Well, I’ve come full circle. 

It’s me that needs that hug right now and some reassurance as I experience my “last” today.  The last day I send my son off to school with his sister.  The last brown bag lunch of almost identical items I’ve been making him for too many years to count.  The last morning he will sit at the bar eating his Frosted Flakes, smiling at me before heading off to school or leaving early to get his egg biscuits from Hardees.  So many “lasts” this year…the last school dance, the last high school basketball game, the last soccer practice, and the last time bugging the front office to check him out for the umpteenth time!  The last time our family of four will all be home together each night.  The last time he will be considered a kid to some degree.  I’ve been in the eye of the storm here lately with graduation “stuff”.  Senior pictures, yearbook pages, senior slide show, announcements, parties, applying and preparing for college.  So much keeping me busy, I haven’t had time to reflect on these last days of high school life for my son.

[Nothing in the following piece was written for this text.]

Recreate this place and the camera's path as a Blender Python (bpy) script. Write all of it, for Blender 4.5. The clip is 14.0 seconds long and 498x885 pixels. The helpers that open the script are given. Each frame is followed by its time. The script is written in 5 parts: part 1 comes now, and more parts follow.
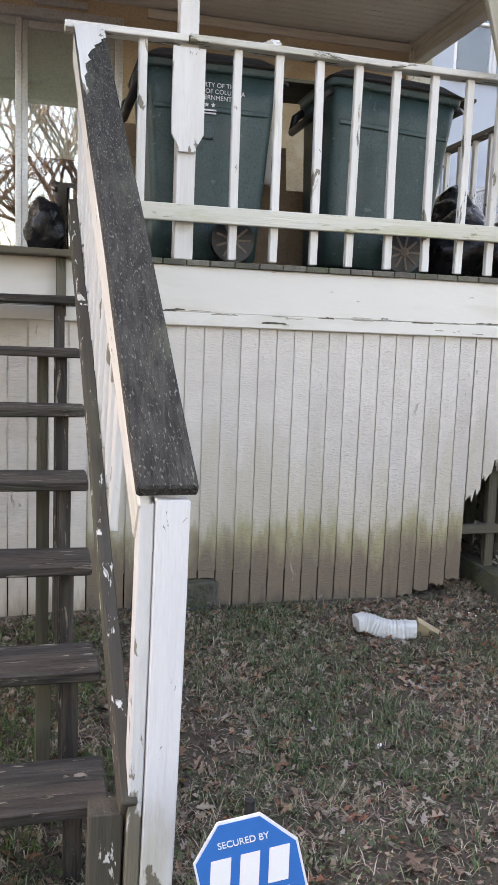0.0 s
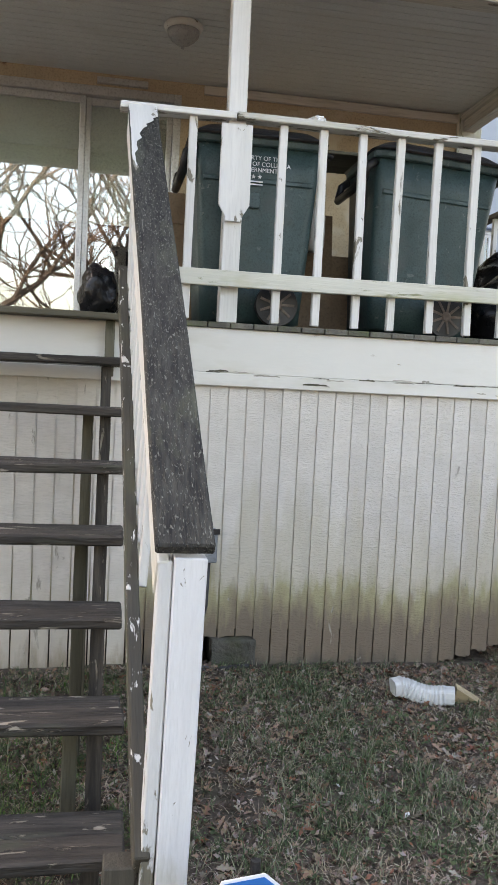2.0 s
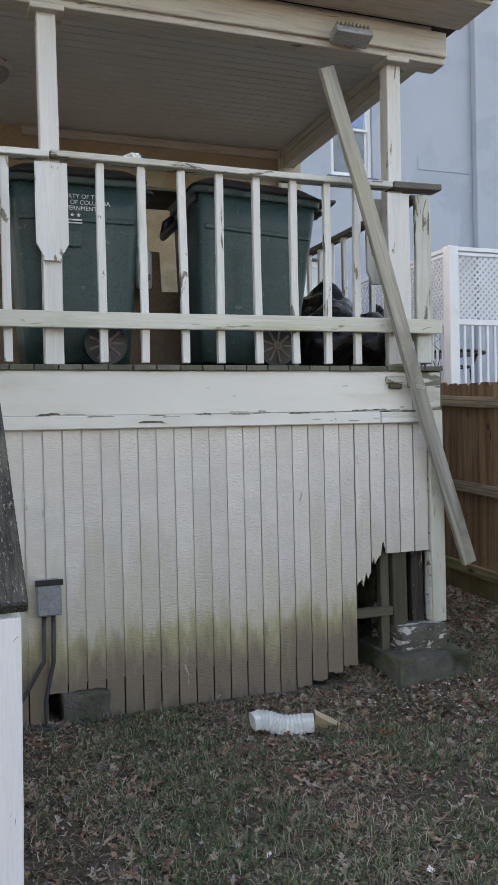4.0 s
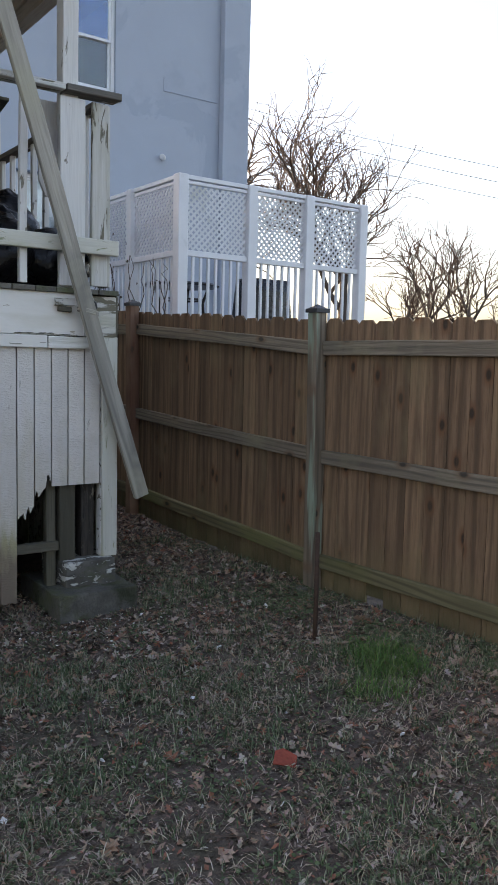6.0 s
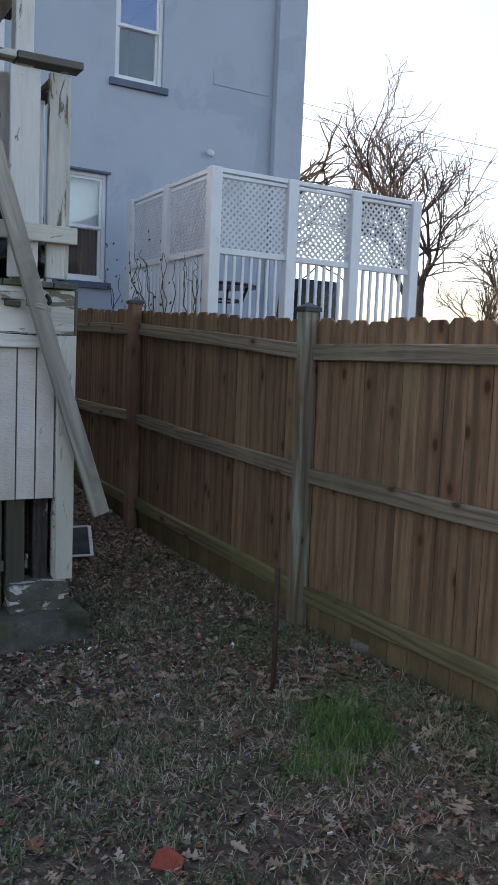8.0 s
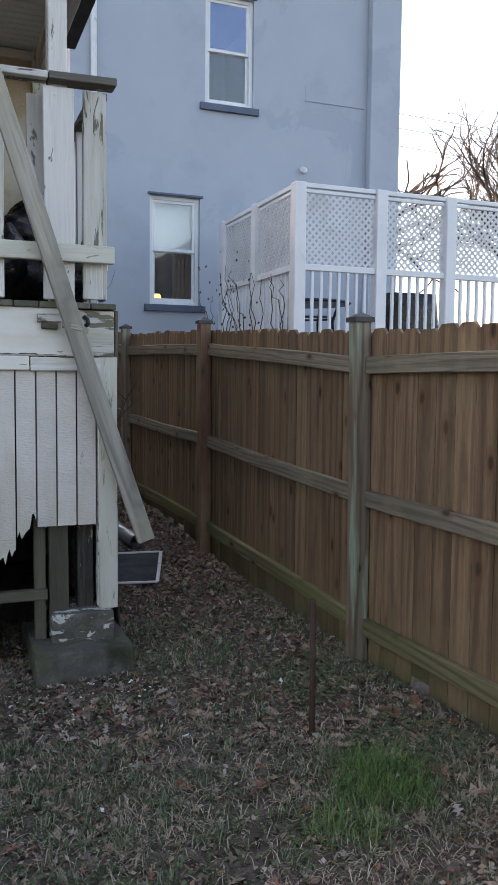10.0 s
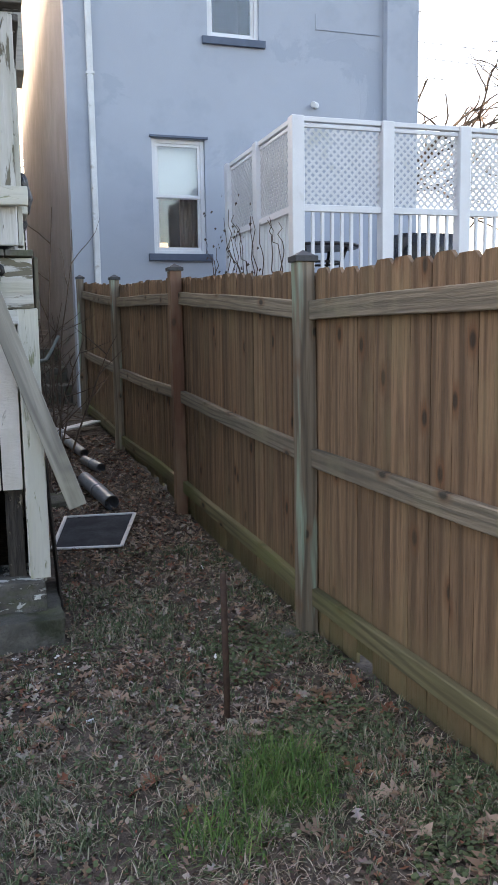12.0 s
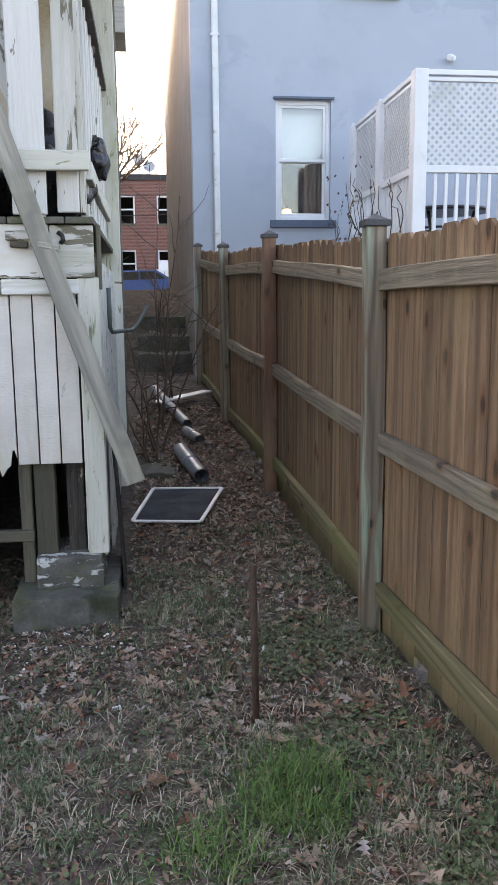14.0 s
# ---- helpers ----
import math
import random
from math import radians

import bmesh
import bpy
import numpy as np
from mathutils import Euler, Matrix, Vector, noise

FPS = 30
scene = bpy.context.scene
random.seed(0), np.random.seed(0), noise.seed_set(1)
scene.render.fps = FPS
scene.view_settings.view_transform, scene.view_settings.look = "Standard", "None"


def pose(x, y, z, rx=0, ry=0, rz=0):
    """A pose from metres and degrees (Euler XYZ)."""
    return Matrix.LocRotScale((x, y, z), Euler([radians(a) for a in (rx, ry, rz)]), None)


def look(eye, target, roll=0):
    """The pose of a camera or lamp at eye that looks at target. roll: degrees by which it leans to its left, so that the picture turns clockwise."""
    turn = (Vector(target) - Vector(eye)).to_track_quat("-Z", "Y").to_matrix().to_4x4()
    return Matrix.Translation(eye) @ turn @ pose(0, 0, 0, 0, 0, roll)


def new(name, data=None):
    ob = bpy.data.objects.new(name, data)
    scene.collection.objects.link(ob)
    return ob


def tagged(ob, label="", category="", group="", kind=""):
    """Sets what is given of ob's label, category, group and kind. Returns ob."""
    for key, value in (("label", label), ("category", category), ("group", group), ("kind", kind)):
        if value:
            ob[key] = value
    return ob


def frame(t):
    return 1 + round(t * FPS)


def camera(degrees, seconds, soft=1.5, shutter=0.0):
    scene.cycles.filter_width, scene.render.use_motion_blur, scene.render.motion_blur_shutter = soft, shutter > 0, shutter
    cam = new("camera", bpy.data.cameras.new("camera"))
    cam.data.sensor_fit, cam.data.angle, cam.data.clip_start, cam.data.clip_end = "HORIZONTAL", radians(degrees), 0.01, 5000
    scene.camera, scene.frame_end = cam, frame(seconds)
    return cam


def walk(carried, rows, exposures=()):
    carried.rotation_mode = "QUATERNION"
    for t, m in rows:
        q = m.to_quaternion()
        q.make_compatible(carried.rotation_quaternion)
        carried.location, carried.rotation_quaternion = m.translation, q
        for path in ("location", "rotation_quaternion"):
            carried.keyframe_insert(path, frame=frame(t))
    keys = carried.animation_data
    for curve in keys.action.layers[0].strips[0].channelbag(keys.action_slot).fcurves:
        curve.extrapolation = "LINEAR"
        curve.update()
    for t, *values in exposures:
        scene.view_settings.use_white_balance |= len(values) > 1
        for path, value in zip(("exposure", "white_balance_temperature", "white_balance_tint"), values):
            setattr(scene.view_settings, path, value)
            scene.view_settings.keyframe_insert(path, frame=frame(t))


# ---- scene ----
cam = camera(33.9, 14.0, soft=1.0)
METRES, EYE, TILT, LEAN, TURN = 3.8, 1.6286, 0.0, 0.0, -14.6
ROWS = [
    (0.0, 0.0, 0.0, 0.0, 0.27, -7.33, -2.13),
    (0.5, 0.0189, -0.0069, -0.0008, -0.56, -6.41, -2.83),
    (1.0, 0.0341, -0.0107, -0.0027, -5.83, -8.97, -2.28),
    (1.5, 0.0268, -0.0105, -0.0012, -1.65, -9.08, -2.32),
    (2.0, 0.0274, -0.018, 0.0069, 4.47, -3.55, -2.82),
    (2.5, 0.0437, -0.0263, 0.0088, 1.5, -0.43, -0.79),
    (5.0, 0.0961, 0.022, 0.0075, -12.28, -2.35, -0.35),
    (5.5, 0.1632, 0.0244, -0.0022, -17.88, -3.77, -1.15),
    (6.0, 0.2364, 0.0277, -0.0002, -20.96, -5.67, -1.31),
    (6.5, 0.2851, 0.0711, -0.0015, -22.5, -5.9, -2.62),
    (7.0, 0.3295, 0.1045, -0.0003, -22.82, -5.81, -3.94),
    (7.5, 0.3915, 0.1171, 0.0045, -19.26, -5.88, -3.48),
    (10.0, 0.5678, 0.1771, 0.0002, -6.3, -4.23, -0.55),
    (10.5, 0.5865, 0.211, 0.0004, -7.13, -5.84, -1.39),
    (11.0, 0.616, 0.2457, -0.0023, -7.25, -6.09, -1.63),
    (11.5, 0.685, 0.2505, 0.0006, -5.05, -6.77, -0.49),
    (12.0, 0.73, 0.2643, -0.003, -2.67, -7.59, 0.87),
    (12.5, 0.7487, 0.3008, 0.0009, -2.26, -8.13, 0.3),
    (13.0, 0.7757, 0.322, -0.004, -0.48, -9.61, 0.1),
    (13.5, 0.818, 0.3223, 0.0012, 4.49, -9.76, 0.27),
    (14.0, 0.8312, 0.3337, -0.0001, 7.6, -9.66, 0.48),
]
walk(cam, [(t, pose(0, 0, EYE, TILT, LEAN, TURN) @ pose(METRES * x, METRES * y, METRES * z, 90 + pitch, roll, yaw)) for t, x, y, z, yaw, pitch, roll in ROWS],
     exposures=[(0.0, 2.95, 9100, 22), (0.5, 2.98, 9100, 19), (1.0, 2.78, 9100, 19), (1.5, 2.60, 9000, 18), (2.0, 2.83, 9100, 18), (2.7, 2.78, 9100, 18), (5.0, 2.12, 8150, 18), (7.7, 1.76, 7350, 15), (10.0, 2.18, 7800, 17), (11.5, 2.46, 7900, 17), (14.0, 2.86, 8120, 19)])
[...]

I’m going to make this short and sweet because trying to type through eyes blurred with tears is not easy.  I certainly don’t know what the future holds for him, but what I do know is that he has made the most of these unforgettable years.  He found a passion for a sport that he will continue to play in college.  He has been a successful student while learning to balance school, sports and an active social life.  He made an incredible group of friends that I might actually miss as much as he will!  He’s matured into such a remarkable young man right before my eyes.  I also know he’s ready…ready for this next adventure.  And after some tears and hours sifting through old pictures and wondering where the years and my baby boy went, I’m telling myself what I wish I could tell my kindergarten parents…”It’s going to be ok…you have so much to look forward to!  So many more amazing “firsts” yet to come!”

He’s got this…and so do I.

So, Happy Last Day of School to all you extraordinary seniors!  I can’t wait to watch you make your mark on the world!  And to all my favorite senior moms out there…with school events and sports and our kids gone, let’s make a promise to continue to keep in touch.  I’m going to miss you too!!